╭─ MATERIAL PROVIDED

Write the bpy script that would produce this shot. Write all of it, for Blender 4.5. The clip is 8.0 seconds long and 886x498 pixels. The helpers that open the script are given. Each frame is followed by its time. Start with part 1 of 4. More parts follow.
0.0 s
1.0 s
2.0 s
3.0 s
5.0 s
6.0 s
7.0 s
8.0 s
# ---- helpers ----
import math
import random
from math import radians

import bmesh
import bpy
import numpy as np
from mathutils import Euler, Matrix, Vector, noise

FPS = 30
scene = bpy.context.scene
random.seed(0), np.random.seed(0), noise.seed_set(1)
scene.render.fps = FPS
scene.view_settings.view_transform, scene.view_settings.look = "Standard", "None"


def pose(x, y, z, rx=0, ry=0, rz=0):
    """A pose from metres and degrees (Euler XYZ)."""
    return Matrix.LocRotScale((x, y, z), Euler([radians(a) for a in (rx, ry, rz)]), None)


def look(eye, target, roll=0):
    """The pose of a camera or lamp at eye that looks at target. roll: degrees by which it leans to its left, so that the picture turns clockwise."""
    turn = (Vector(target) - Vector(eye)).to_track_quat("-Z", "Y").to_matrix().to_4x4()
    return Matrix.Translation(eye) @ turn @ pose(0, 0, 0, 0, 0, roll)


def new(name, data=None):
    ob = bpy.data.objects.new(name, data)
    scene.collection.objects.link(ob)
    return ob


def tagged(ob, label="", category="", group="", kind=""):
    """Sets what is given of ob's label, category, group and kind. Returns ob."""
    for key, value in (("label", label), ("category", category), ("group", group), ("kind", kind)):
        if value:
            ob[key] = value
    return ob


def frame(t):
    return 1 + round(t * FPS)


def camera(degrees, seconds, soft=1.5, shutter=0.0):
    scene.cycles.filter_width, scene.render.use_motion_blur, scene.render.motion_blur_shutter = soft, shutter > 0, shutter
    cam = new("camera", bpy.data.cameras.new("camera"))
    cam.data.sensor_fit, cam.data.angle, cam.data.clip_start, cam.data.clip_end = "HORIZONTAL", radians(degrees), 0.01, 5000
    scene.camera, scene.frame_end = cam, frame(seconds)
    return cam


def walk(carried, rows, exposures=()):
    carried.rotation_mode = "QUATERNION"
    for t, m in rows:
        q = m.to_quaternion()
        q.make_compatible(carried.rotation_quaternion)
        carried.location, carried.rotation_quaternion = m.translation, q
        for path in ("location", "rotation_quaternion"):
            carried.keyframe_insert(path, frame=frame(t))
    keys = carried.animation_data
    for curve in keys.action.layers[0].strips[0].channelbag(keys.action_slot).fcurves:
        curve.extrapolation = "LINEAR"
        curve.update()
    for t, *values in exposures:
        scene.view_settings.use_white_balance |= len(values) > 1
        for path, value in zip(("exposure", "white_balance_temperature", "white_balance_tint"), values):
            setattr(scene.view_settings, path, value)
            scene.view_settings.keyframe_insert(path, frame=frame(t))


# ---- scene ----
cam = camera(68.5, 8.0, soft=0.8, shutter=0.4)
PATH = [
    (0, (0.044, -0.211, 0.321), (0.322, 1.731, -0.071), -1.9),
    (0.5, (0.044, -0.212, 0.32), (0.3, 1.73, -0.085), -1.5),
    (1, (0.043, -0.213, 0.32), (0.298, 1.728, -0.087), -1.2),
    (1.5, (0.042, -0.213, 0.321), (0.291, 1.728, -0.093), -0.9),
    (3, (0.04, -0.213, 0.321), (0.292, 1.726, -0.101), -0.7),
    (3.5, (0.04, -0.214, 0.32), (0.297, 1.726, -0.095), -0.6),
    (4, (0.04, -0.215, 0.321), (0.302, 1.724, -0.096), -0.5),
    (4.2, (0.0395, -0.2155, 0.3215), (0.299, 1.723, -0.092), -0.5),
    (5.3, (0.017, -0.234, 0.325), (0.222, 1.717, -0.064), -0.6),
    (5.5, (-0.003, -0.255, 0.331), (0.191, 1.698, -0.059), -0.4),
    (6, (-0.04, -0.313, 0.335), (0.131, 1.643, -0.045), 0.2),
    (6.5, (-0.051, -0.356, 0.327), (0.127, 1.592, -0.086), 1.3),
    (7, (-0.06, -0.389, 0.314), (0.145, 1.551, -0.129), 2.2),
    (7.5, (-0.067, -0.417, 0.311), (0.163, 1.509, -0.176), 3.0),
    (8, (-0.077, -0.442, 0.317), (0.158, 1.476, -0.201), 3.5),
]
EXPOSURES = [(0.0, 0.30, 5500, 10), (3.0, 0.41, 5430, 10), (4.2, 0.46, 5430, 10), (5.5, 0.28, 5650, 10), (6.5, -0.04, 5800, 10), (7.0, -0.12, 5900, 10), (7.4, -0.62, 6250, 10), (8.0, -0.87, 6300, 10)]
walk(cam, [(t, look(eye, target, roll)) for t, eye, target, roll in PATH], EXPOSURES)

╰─

• EXERCISE DESCRIPTION
In the listing above, how many lines hold the word "camera"? Give the number and nothing more.

• THE RESULT
5